Collected data
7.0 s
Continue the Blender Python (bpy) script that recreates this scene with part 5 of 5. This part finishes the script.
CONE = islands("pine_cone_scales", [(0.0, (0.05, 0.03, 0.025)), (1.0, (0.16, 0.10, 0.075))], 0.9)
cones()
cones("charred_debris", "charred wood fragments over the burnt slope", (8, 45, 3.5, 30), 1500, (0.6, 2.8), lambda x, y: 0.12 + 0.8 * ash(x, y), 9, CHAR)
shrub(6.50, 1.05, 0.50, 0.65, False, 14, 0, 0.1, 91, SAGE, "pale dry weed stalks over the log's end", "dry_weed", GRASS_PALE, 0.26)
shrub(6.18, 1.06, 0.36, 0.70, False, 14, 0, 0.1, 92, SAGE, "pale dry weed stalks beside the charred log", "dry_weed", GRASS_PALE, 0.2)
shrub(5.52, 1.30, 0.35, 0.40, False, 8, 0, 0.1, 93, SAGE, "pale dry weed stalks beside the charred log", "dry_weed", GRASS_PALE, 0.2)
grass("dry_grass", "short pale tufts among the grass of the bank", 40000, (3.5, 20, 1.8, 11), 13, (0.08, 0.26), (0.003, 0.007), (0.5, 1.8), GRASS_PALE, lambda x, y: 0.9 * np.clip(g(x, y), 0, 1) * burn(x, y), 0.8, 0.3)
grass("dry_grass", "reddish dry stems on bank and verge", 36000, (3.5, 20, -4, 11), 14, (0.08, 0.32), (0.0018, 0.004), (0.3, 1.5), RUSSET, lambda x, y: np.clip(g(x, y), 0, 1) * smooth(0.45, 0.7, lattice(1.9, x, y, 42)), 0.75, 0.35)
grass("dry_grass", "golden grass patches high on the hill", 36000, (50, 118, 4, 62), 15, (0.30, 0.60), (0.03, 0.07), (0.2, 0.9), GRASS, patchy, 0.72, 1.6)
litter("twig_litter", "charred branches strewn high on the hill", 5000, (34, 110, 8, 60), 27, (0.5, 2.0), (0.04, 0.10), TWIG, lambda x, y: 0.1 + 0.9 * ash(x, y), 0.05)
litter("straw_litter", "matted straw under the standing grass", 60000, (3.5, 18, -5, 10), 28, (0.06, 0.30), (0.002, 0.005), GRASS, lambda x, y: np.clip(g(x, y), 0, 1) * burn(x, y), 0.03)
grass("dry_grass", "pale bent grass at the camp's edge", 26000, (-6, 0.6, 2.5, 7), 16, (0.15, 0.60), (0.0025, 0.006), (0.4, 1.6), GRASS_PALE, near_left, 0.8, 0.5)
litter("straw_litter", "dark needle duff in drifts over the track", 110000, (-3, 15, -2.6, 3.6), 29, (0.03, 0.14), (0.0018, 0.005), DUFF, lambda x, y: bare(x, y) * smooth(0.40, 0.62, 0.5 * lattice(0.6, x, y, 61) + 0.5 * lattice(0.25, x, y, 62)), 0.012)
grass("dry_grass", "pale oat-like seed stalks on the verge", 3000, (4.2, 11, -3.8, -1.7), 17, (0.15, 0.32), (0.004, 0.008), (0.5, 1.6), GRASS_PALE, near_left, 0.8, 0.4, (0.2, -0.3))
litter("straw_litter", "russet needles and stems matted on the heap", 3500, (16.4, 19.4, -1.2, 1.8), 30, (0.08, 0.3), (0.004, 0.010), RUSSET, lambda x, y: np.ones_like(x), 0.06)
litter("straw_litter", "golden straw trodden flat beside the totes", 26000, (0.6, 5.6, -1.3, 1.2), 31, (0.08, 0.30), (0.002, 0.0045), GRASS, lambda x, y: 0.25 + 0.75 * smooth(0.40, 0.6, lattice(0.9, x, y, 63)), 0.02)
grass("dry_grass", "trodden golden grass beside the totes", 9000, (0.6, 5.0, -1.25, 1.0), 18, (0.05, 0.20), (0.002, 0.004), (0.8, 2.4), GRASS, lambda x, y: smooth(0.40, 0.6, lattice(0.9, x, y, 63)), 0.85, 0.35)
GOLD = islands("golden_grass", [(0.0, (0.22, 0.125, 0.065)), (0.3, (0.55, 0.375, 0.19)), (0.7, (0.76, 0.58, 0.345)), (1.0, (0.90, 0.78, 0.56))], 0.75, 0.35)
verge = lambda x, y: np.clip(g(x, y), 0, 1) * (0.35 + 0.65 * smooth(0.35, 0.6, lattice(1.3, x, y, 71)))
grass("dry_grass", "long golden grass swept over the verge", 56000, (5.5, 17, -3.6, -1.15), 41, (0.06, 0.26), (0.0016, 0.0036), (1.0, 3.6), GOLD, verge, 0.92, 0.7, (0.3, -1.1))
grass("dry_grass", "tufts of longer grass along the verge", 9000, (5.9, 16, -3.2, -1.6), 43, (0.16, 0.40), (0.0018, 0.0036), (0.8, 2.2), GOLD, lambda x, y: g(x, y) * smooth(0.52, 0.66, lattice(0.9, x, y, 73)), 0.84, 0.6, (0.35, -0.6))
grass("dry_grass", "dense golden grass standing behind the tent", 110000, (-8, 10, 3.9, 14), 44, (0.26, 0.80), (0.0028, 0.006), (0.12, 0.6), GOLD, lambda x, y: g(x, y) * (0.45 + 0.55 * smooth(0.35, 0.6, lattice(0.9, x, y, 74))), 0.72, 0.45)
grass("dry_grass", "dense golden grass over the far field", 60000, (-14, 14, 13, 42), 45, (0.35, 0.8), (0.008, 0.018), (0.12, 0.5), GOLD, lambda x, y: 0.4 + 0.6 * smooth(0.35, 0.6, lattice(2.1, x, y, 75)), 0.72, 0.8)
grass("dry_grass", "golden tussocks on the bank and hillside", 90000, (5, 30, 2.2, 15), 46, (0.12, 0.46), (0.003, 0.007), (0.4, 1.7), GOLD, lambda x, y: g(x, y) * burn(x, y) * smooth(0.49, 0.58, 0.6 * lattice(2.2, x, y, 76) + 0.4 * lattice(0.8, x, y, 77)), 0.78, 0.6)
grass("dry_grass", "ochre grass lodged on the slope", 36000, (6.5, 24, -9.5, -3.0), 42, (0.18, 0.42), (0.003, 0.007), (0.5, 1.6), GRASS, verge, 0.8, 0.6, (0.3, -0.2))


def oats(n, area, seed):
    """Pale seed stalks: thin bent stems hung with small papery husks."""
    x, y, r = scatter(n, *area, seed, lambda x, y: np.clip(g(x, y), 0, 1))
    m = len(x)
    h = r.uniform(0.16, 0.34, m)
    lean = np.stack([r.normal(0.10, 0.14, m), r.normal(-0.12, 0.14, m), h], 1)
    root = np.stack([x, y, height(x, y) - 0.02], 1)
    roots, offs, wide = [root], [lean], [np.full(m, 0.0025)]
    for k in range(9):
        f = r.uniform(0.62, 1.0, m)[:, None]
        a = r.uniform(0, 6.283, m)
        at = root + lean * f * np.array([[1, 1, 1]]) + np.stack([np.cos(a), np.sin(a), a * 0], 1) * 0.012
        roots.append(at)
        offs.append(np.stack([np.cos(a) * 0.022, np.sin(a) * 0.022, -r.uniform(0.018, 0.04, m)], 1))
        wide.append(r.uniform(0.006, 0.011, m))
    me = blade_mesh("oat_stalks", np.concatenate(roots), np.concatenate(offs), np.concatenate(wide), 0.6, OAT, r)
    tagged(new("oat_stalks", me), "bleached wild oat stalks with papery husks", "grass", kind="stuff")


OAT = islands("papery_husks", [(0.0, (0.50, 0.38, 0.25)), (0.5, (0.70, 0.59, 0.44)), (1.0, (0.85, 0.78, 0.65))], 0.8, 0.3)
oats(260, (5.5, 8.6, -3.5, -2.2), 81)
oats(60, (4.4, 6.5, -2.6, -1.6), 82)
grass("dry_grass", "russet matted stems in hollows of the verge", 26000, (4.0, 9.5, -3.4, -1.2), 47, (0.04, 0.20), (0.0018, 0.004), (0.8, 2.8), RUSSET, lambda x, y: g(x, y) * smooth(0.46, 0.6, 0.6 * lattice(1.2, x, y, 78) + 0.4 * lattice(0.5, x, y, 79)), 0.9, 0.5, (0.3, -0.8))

...

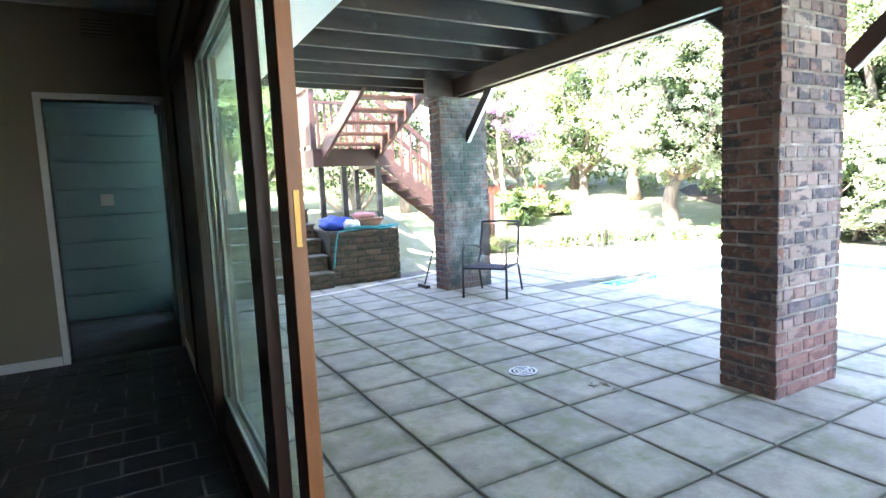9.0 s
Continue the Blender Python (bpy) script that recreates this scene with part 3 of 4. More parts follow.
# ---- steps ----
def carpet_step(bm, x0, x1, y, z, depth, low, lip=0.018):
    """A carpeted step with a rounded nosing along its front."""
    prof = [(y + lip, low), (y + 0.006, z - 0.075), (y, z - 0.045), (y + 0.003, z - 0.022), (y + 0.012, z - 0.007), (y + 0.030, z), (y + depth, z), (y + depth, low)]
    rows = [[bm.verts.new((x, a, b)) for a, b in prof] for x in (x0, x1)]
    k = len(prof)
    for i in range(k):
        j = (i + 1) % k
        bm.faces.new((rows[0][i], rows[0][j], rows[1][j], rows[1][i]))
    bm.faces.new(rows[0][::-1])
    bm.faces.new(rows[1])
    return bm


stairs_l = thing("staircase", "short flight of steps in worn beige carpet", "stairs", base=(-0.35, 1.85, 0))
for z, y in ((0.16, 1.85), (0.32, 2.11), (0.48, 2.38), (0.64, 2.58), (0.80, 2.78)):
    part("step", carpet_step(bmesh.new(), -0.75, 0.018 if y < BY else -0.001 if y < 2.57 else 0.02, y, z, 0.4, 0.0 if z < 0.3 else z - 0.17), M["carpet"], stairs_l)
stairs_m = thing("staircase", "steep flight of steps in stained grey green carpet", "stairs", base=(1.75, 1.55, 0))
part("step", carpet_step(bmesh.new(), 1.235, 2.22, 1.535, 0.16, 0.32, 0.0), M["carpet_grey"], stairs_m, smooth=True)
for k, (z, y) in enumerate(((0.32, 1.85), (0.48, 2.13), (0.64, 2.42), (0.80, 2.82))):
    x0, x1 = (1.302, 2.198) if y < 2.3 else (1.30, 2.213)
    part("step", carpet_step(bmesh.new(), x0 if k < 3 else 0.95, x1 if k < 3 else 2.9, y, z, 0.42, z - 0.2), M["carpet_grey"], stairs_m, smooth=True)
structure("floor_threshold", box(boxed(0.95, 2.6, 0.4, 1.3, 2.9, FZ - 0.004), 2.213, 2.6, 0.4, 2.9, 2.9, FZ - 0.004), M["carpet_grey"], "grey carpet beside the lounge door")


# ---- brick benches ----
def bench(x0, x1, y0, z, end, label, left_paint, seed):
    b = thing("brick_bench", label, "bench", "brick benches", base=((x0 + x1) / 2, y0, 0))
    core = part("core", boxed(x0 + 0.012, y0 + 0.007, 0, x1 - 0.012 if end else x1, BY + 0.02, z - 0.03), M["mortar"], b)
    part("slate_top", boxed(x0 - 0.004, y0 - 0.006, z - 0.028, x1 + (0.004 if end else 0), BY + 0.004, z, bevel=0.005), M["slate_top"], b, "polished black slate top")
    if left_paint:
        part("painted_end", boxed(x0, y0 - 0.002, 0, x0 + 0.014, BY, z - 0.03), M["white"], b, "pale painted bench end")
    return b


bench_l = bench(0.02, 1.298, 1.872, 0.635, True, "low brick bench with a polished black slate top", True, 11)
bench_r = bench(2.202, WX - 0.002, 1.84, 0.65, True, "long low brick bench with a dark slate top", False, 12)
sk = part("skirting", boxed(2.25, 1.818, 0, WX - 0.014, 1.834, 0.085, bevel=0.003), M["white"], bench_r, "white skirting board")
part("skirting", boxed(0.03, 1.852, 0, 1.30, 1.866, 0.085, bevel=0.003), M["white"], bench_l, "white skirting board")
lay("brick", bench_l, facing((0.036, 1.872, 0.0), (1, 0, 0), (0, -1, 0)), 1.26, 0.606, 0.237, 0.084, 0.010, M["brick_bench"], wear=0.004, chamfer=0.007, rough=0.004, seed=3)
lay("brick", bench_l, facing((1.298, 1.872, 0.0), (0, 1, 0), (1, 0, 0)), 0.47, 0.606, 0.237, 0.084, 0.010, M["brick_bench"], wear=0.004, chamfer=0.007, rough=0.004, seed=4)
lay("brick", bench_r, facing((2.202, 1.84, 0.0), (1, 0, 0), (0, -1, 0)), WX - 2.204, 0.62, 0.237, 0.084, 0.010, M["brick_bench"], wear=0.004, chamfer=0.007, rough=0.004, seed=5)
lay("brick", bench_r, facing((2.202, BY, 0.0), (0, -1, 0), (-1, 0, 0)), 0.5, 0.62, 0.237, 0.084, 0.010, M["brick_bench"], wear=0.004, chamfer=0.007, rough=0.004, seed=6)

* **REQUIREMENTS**
The first line to be transcribed is the one containing "More parts follow.", and the last is the one containing "1.3, 2.9, FZ". Transcribe exactly those lines and nothing else.

* **TASK RESPONSE**
Continue the Blender Python (bpy) script that recreates this scene with part 3 of 4. More parts follow.
# ---- steps ----
def carpet_step(bm, x0, x1, y, z, depth, low, lip=0.018):
    """A carpeted step with a rounded nosing along its front."""
    prof = [(y + lip, low), (y + 0.006, z - 0.075), (y, z - 0.045), (y + 0.003, z - 0.022), (y + 0.012, z - 0.007), (y + 0.030, z), (y + depth, z), (y + depth, low)]
    rows = [[bm.verts.new((x, a, b)) for a, b in prof] for x in (x0, x1)]
    k = len(prof)
    for i in range(k):
        j = (i + 1) % k
        bm.faces.new((rows[0][i], rows[0][j], rows[1][j], rows[1][i]))
    bm.faces.new(rows[0][::-1])
    bm.faces.new(rows[1])
    return bm


stairs_l = thing("staircase", "short flight of steps in worn beige carpet", "stairs", base=(-0.35, 1.85, 0))
for z, y in ((0.16, 1.85), (0.32, 2.11), (0.48, 2.38), (0.64, 2.58), (0.80, 2.78)):
    part("step", carpet_step(bmesh.new(), -0.75, 0.018 if y < BY else -0.001 if y < 2.57 else 0.02, y, z, 0.4, 0.0 if z < 0.3 else z - 0.17), M["carpet"], stairs_l)
stairs_m = thing("staircase", "steep flight of steps in stained grey green carpet", "stairs", base=(1.75, 1.55, 0))
part("step", carpet_step(bmesh.new(), 1.235, 2.22, 1.535, 0.16, 0.32, 0.0), M["carpet_grey"], stairs_m, smooth=True)
for k, (z, y) in enumerate(((0.32, 1.85), (0.48, 2.13), (0.64, 2.42), (0.80, 2.82))):
    x0, x1 = (1.302, 2.198) if y < 2.3 else (1.30, 2.213)
    part("step", carpet_step(bmesh.new(), x0 if k < 3 else 0.95, x1 if k < 3 else 2.9, y, z, 0.42, z - 0.2), M["carpet_grey"], stairs_m, smooth=True)
structure("floor_threshold", box(boxed(0.95, 2.6, 0.4, 1.3, 2.9, FZ - 0.004), 2.213, 2.6, 0.4, 2.9, 2.9, FZ - 0.004), M["carpet_grey"], "grey carpet beside the lounge door")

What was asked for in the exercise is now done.